Still, Circle has very well-audited reserves and a history of regulatory compliance generally matched by Coinbase, its Nasdaq-listed partner in USDC.
With the Securities and Exchange Commission making a big push to have virtually all cryptocurrencies labeled securities and the three main banking regulators making their desire to see banks stay far away from crypto very clear, many companies are going to find the going getting tougher.
Political Dynamite
Worse, the previously theoretical fear of a crypto contagion mutating into systemic risk is now a reality — the provisions used to fund the depositor-only bailout of SVB and Signature beyond the $250,000 FDIC limit are specifically for that purpose.
The need to prevent crypto from becoming a systemic risk is at the core of pretty much every regulatory recommendation by government agencies, elected officials and international financial organizations like the very crypto-skeptical Bank for International Settlements.

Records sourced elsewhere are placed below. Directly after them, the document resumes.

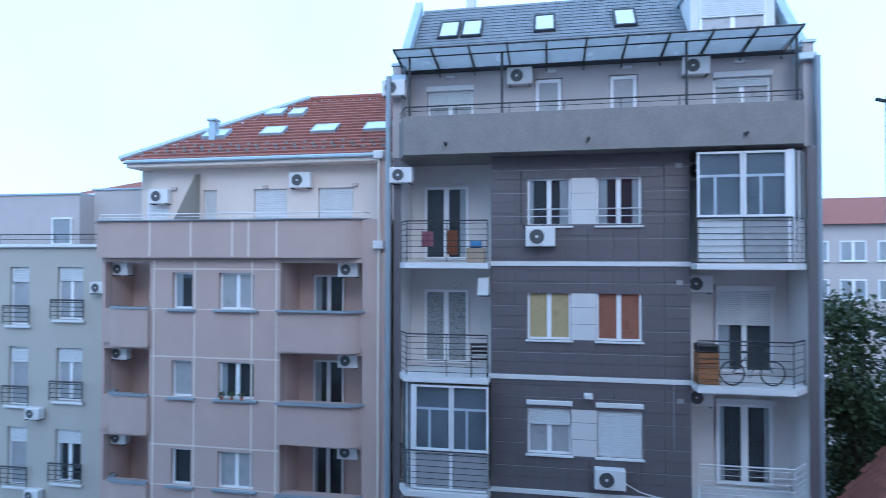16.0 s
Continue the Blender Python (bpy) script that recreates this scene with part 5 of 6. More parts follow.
# glazed canopy on slanting ribs
CA = [(-0.75, 6.83), (0.60, 6.72)]
bm = bmesh.new()
v = [bm.verts.new(c) for c in ((-2.35, CA[0][0], CA[0][1]), (6.98, CA[0][0], CA[0][1]), (6.98, CA[1][0], CA[1][1]), (-2.35, CA[1][0], CA[1][1]))]
bm.faces.new(v)
bmesh.ops.solidify(bm, geom=bm.faces[:], thickness=0.02)
part("canopy_panel", bm, CANOPY, tower)
for k in range(11):
    u = -2.35 + 9.33 * k / 10
    part("canopy_rib", tube([(u, CA[0][0] - 0.02, CA[0][1] + 0.02), (u, CA[1][0], CA[1][1] + 0.02), (u, CA[1][0] - 0.05, CA[1][1] - 0.20)], 0.024, 6), IRON, tower)
    part("canopy_rib", rod((u, CA[0][0], CA[0][1] - 0.02), (u, CA[1][0] - 0.03, CA[1][1] - 0.10), 0.022, 6), IRON, tower)
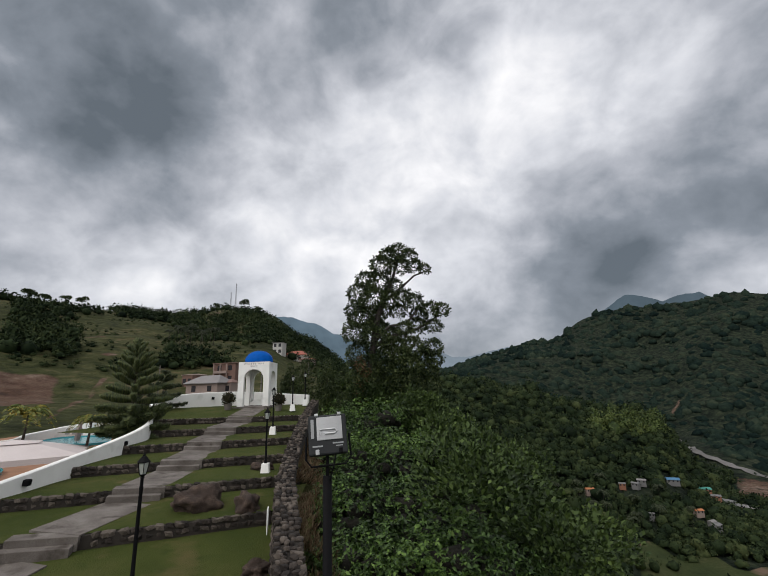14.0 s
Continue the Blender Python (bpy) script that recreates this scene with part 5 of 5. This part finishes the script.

President Joe Biden's 2022 executive order mandating government agencies come up with a regulatory regime for cryptocurrencies was just one of them.
In a release with the order, the White House said its first goal was to "protect U.S. consumers, investors, and businesses" while encouraging economic growth. This included, it said, ensuring "sufficient oversight and safeguard against any systemic financial risks posed by digital assets."
Allaire's favorite solution, he said Sunday, is the Payment Stablecoin Act currently before Congress. It would, he said, "enshrine in law a regime where stablecoin funds would be held with cash at the Fed and short-term T-Bills" rather than at commercial banks that can fail. He added:
"We need this law now more than ever if we want a truly safe financial system."